Camilla Engström and the figure inside the vista

Guldflod by Camilla Engström, 2022
Engström adds characters and humor to vistas that could have stayed empty. The land becomes a stage for introspection, not a postcard.
I close with her because landscape today often includes the body again. Climate anxiety, belonging, and play all need figures sometimes. She makes room for that without turning the work into illustration only.
Pick two artists from different sections and compare how each uses horizon line. High, low, or gone entirely. That one choice tells you more about contemporary landscape artists than a century label ever will.
My weekly exercise: stand at a window, sketch the sky in thirty seconds, then open Gornik and Celmins side by side. You will feel how many different truths one cloud can carry.
FAQ
Who are the best contemporary landscape artists?

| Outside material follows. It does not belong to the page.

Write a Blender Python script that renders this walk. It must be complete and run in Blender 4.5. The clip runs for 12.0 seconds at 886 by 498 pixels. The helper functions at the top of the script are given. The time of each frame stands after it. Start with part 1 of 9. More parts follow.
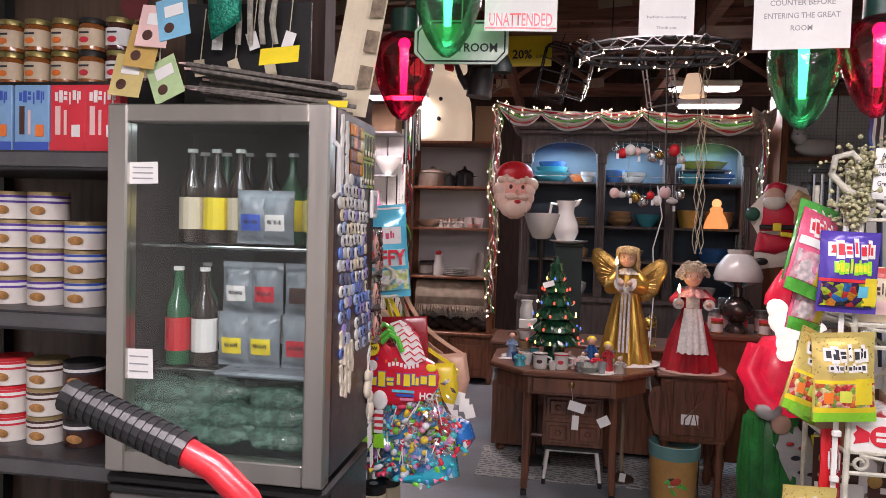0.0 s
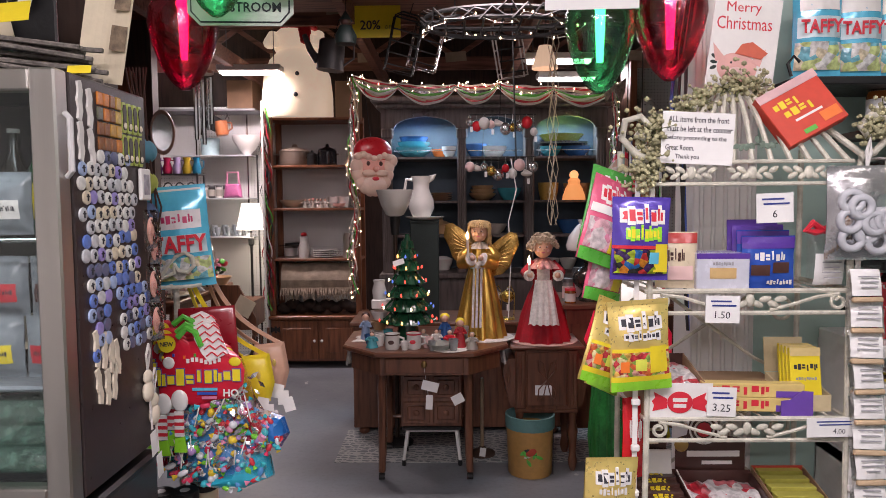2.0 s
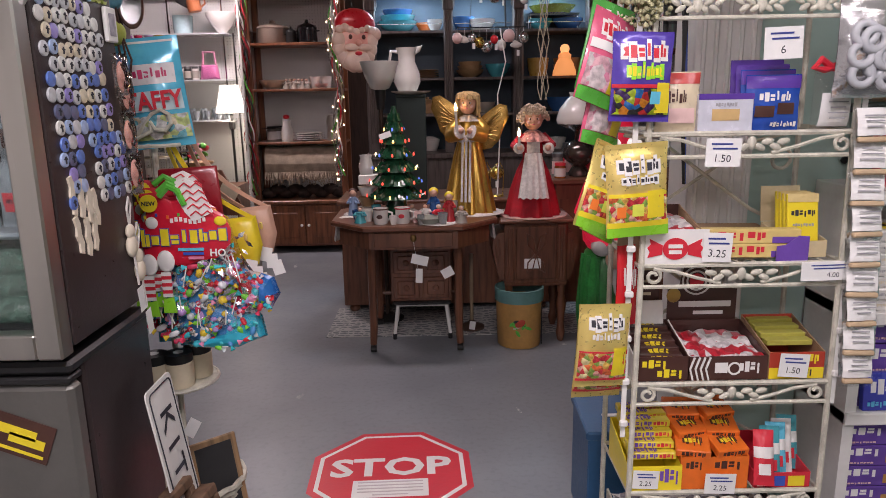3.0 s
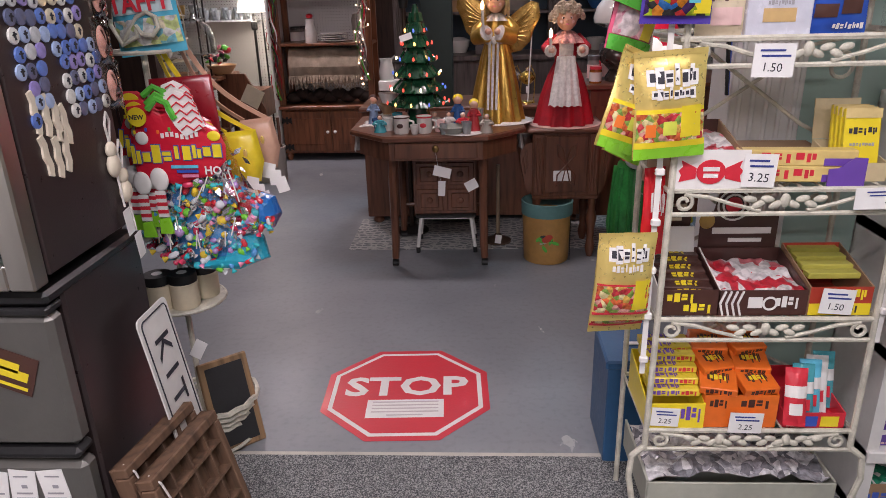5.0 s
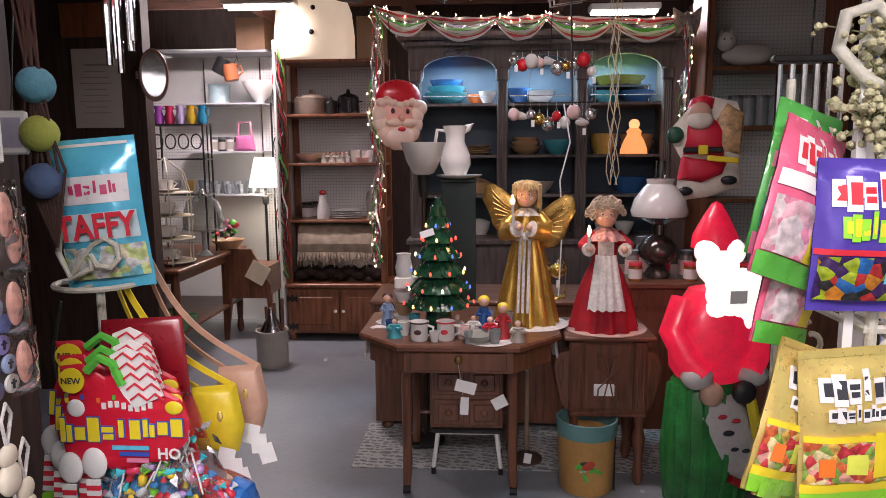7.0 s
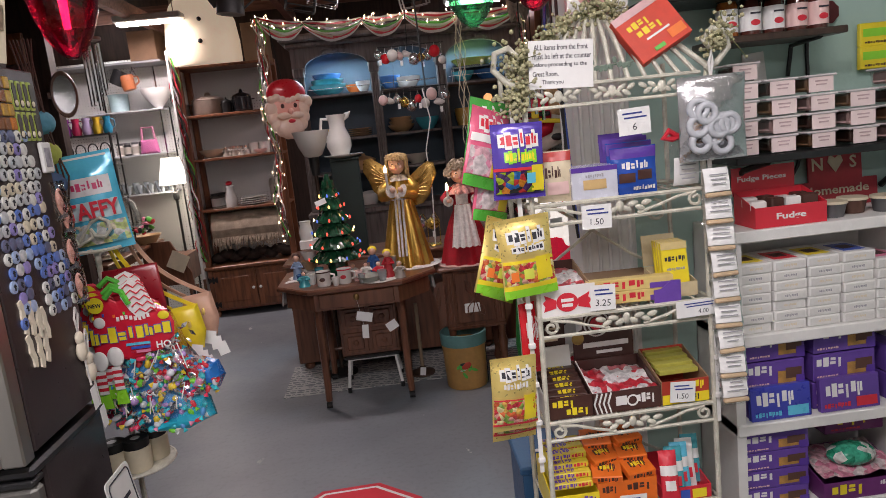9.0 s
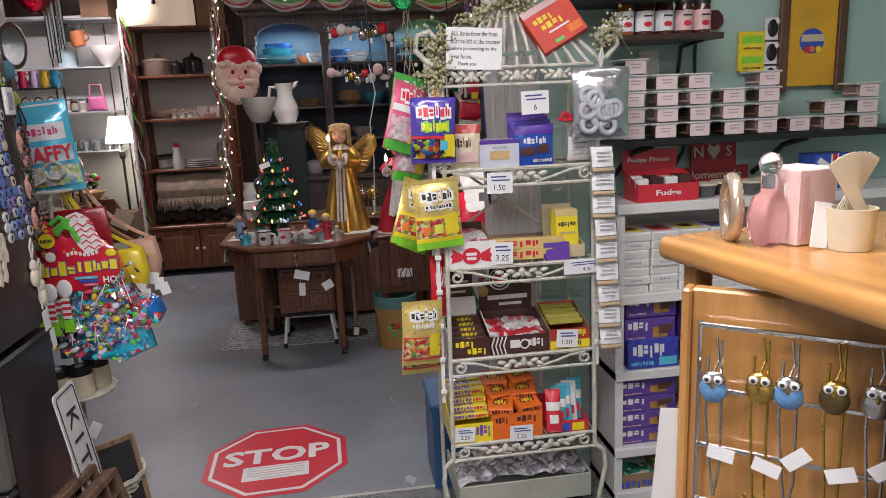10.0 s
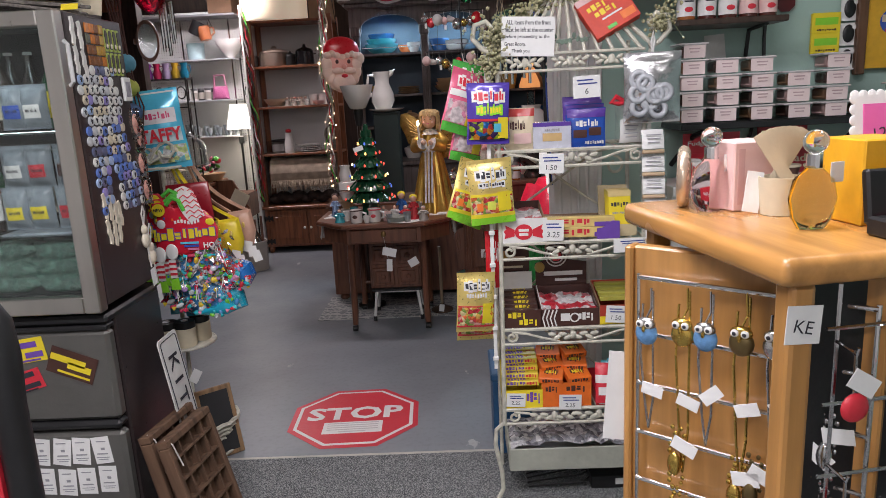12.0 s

Strong names include April Gornik, David Hockney, Peter Doig, Richard Diebenkorn, and Vija Celmins, alongside emerging painters such as John McAllister and Camilla Engström. Best depends on whether you want observational scale, abstract geometry, or invented color.
What defines contemporary landscape painting?
Contemporary landscape painting depicts or responds to place using current ideas about color, ecology, memory, and abstraction. It may be observational, symbolic, or entirely invented while still treating land, sky, or horizon as the subject.
Is landscape painting still relevant today?
Yes. Photography handles documentation; painting handles interpretation. Contemporary landscape artists address climate, identity, and perception in ways cameras often flatten.
How do I start collecting or studying landscape art?
Pick one observational painter and one abstract painter from this list. Visit their museum pages, compare how each handles light, then follow one artist for a month before expanding.